Rod presented a session on writing complicated recommendation letters, and he also talked with colleagues about the demographic shift that will occur early in the next decade, as well as how counselors can, as school leaders, help mitigate student anxiety during the college admission process.

Rod urged counselors to remember their mission: helping students find the best—not necessarily the most prestigious—match. “In our work, we get to touch eternity. We get to help shape lives.

“We also talk about what makes a happy child, what makes for good student growth,” he said.

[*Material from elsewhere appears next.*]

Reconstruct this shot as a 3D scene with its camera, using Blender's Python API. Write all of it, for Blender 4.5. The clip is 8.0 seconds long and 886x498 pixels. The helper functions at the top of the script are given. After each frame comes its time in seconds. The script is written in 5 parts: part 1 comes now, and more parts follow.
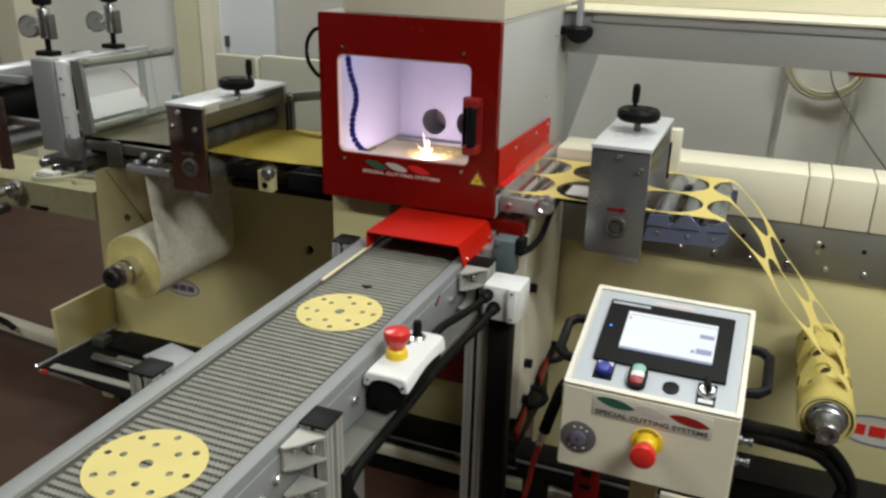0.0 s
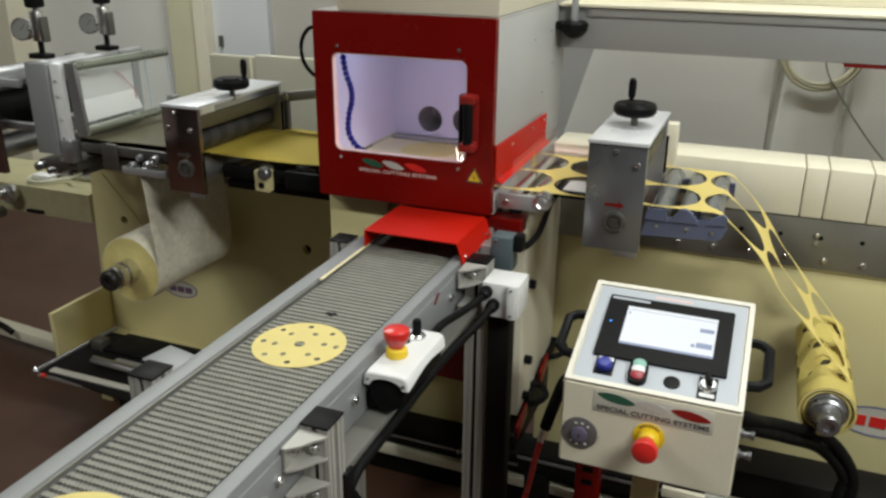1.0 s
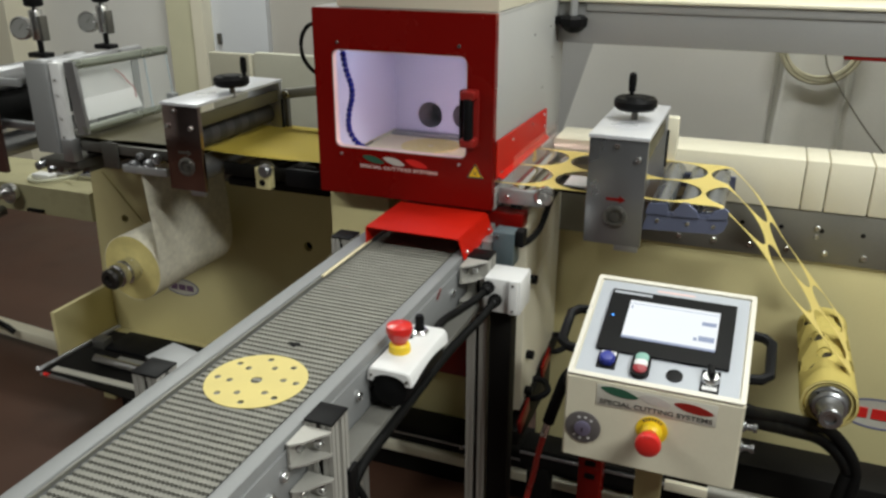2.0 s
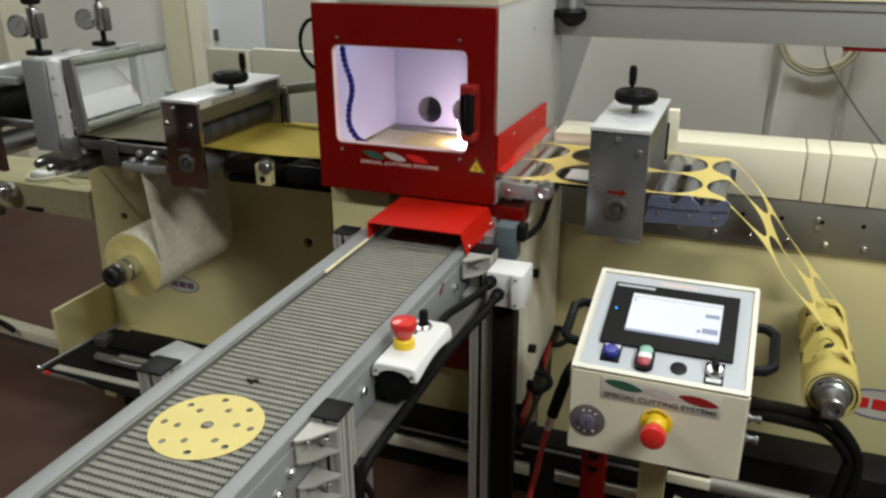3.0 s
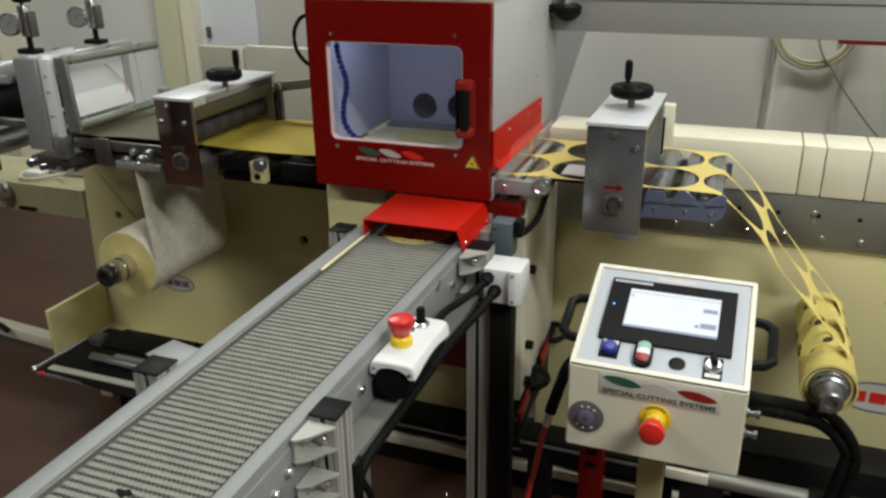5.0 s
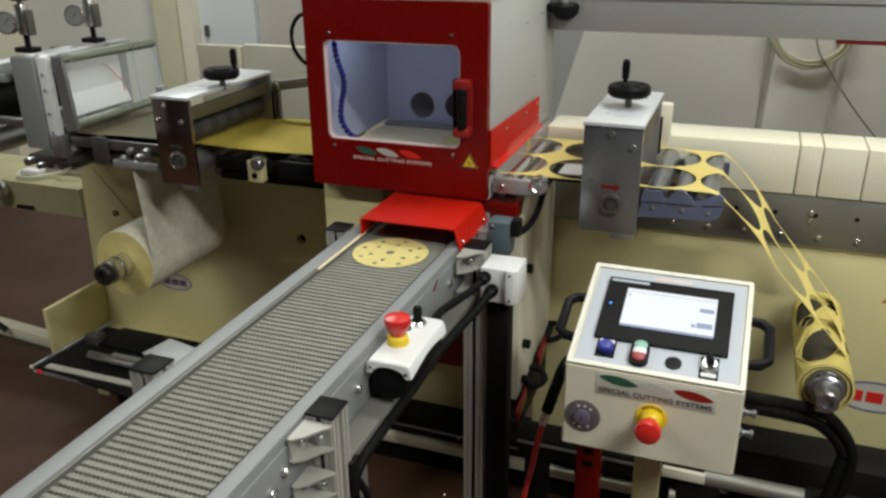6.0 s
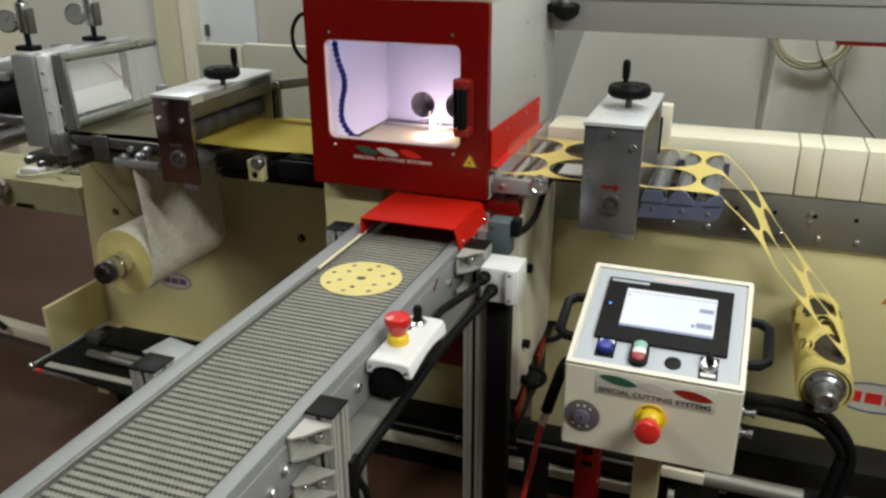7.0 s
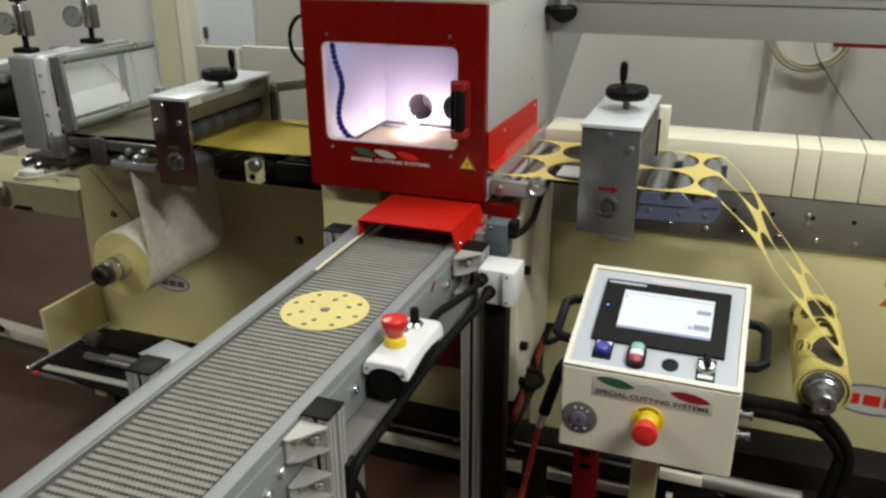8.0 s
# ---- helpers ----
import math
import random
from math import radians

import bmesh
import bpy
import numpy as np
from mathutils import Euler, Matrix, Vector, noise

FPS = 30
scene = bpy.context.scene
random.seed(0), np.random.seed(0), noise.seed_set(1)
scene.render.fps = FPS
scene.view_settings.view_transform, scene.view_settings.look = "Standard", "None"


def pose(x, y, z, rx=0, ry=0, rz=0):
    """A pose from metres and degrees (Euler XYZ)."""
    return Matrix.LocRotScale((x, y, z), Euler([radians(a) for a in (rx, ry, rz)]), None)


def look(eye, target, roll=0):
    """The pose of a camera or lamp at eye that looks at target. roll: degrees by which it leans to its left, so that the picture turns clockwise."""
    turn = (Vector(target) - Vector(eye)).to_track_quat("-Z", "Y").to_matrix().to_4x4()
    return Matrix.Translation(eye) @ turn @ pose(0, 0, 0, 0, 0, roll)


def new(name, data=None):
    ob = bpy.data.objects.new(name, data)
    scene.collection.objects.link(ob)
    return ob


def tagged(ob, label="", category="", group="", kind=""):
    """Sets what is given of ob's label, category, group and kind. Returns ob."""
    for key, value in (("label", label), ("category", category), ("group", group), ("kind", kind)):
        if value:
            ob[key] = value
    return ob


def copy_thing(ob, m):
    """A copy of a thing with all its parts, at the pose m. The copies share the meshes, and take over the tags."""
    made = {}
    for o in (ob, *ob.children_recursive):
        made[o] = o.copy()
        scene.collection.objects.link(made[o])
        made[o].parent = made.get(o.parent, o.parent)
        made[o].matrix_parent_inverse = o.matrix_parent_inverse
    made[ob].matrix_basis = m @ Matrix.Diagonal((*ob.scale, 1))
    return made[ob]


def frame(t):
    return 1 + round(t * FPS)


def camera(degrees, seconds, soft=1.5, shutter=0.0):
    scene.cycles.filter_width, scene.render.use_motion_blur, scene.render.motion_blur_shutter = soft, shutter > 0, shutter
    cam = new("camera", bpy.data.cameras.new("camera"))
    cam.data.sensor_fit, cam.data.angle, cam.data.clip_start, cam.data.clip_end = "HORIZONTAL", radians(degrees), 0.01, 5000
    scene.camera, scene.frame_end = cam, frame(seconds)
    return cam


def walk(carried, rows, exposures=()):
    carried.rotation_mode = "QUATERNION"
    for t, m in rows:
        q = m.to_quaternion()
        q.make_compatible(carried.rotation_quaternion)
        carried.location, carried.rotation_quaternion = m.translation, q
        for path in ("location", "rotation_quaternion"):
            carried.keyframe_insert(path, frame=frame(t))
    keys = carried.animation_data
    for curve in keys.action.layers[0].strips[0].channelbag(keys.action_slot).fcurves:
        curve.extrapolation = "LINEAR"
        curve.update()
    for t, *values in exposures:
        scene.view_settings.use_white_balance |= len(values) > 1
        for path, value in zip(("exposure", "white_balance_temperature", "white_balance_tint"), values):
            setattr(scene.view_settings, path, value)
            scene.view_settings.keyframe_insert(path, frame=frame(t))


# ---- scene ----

In a recent issue of Milton Magazine, Rod also addressed the role that parents play in the process: “One of the most difficult challenges we face as parents is shepherding our students through the college admissions process. We want so much to let our children find their own way, to let them grow through experience, and yet our urge to protect, to make things right, grips us so fiercely that being a good parent in these circumstances amounts to dancing on the head of a pin,” he wrote. “And, being more human than angelic most days, we tend to fall off more often than we would like.”

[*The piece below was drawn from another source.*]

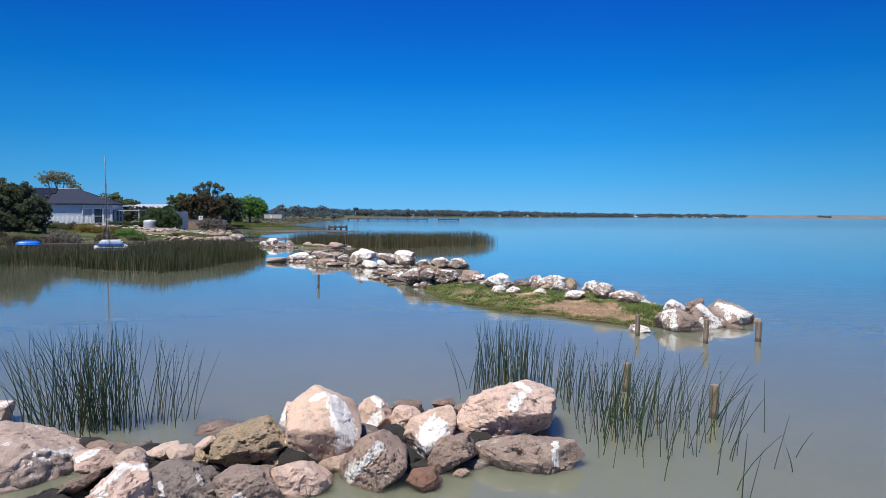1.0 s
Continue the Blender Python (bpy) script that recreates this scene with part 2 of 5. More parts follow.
def soil_material():
    """Lawn, scrub and bare earth in patches."""
    k = Mat("grassland", 0.95)
    v = k.vec()
    a, b, c = k.noise(v, 0.06, 5, 0.6, 0.5), k.noise(v, 0.5, 5, 0.6), k.noise(v, 6, 4, 0.7)
    g = k.mix(k.ramp(b, 0.35, 0.65), (0.036, 0.05, 0.016), (0.066, 0.074, 0.026))
    g = k.mix(k.ramp(a, 0.48, 0.62), g, (0.1, 0.08, 0.05))
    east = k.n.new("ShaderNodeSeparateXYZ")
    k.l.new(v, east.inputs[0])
    # dune sand in the far east, its colour greyed to stand for distance haze
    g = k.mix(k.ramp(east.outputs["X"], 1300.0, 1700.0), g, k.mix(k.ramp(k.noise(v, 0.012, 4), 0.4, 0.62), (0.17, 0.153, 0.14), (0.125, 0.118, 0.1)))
    k.colour(k.mix(k.ramp(c, 0.4, 0.75, 0.0, 0.5), g, (0.045, 0.055, 0.02)))
    k.bump(c, 0.8, 0.08)
    return k.m


def island_material():
    k = Mat("island_soil", 0.95)
    v = k.vec()
    a, b, c = k.noise(v, 0.42, 4, 0.55, 0.4), k.noise(v, 3.0, 5, 0.65), k.noise(v, 26, 4, 0.7)
    s = k.mix(k.ramp(b, 0.35, 0.65), (0.24, 0.17, 0.12), (0.15, 0.11, 0.078))
    s = k.mix(k.ramp(c, 0.45, 0.7, 0.0, 0.7), s, (0.36, 0.285, 0.21))
    s = k.mix(k.ramp(a, 0.52, 0.6, 0.0, 0.75), s, (0.13, 0.13, 0.045))
    low = k.ramp(k.math("ADD", k.place_z(), k.math("MULTIPLY", b, 0.08)), 0.07, 0.16, 1.0, 0.0)
    s = k.mix(k.math("MULTIPLY", low, 0.9), s, (0.05, 0.045, 0.025))
    k.colour(s)
    k.bump(k.math("ADD", b, k.math("MULTIPLY", c, 0.6)), 1.0, 0.05)
    return k.m


def blade_material(name, a, b, c, rough=0.6, trans=0.3):
    """Leaves and stems, each of its own shade; light shines through a little."""
    k = Mat(name, rough)
    r = k.random(True)
    col = k.mix(k.ramp(r, 0.0, 0.6), a, b)
    col = k.mix(k.ramp(r, 0.72, 0.95), col, c)
    k.colour(col)
    k.p.inputs["Specular IOR Level"].default_value = 0.25
    if trans:
        t = k.n.new("ShaderNodeBsdfTranslucent")
        mixer = k.n.new("ShaderNodeMixShader")
        k.put(col, t.inputs["Color"])
        mixer.inputs[0].default_value = trans
        k.l.new(k.p.outputs[0], mixer.inputs[1])
        k.l.new(t.outputs[0], mixer.inputs[2])
        k.l.new(mixer.outputs[0], k.n["Material Output"].inputs["Surface"])
    return k.m


def wood_material(name, a, b, scale=1.0):
    k = Mat(name, 0.85)
    grain = k.noise(k.vec((26 * scale, 26 * scale, 1.6 * scale)), 1.0, 5, 0.65, 0.6)
    spots = k.noise(k.vec(), 5 * scale, 4, 0.6)
    c = k.mix(k.ramp(grain, 0.35, 0.65), a, b)
    c = k.mix(k.ramp(spots, 0.52, 0.68, 0.0, 0.6), c, tuple(x * 0.5 for x in a))
    low = k.ramp(k.place_z(), 0.05, 0.16, 1.0, 0.0)
    c = k.mix(k.math("MULTIPLY", low, 0.7), c, (0.03, 0.028, 0.02))
    k.colour(c)
    k.bump(grain, 0.8, 0.01)
    return k.m


SOIL, ISLAND = soil_material(), island_material()
MUD = plain("wet_mud", (0.13, 0.105, 0.08), 0.6, scale=2.0, vary=0.2)
REED = blade_material("reed_green", (0.02, 0.04, 0.018), (0.035, 0.066, 0.024), (0.1, 0.09, 0.042), 0.5, 0.15)
REED_FAR = blade_material("reed_bed", (0.058, 0.064, 0.031), (0.095, 0.09, 0.044), (0.18, 0.135, 0.078), 0.7, 0.3)
REED_SHORE = blade_material("reed_shore", (0.04, 0.056, 0.024), (0.068, 0.08, 0.034), (0.16, 0.12, 0.072), 0.7, 0.25)
SEED = blade_material("reed_seed", (0.1, 0.06, 0.035), (0.13, 0.08, 0.045), (0.17, 0.11, 0.06), 0.8, 0.0)
GRASS = blade_material("grass_green", (0.120, 0.186, 0.042), (0.198, 0.270, 0.072), (0.432, 0.396, 0.180), 0.6, 0.35)
STRAW = blade_material("grass_dry", (0.245, 0.157, 0.101), (0.634, 0.433, 0.278), (0.950, 0.721, 0.505), 0.8, 0.1)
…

Rod recommends letting students lead the process rather than parents. He asserts that college admission counselors echo that sentiment, expressing the desire to see less processed, less generic (if technically “good”) essays, for example.

The 46th annual summer institute, aimed at helping counselors help students better manage an admission process complicated by demographic, technological and market forces, was organized by Harvard University and the College Board. Leaders in the field of admission and education worked with participants in reviewing legal issues, recommendations, recruitment, score interpretation, budgeting and cost analysis, electronic guidance and application, financial aid, future trends and other connected issues.

The faculty also recommended books such Gate Keeper: Inside the Admissions Process of a Premier College, Augustine’s Laws (about management principles) and Colleges That Change Lives.

Other faculty included deans of admission at colleges and universities such as Princeton and Bowdoin, as well as educators and a senior educational manager from the College Board.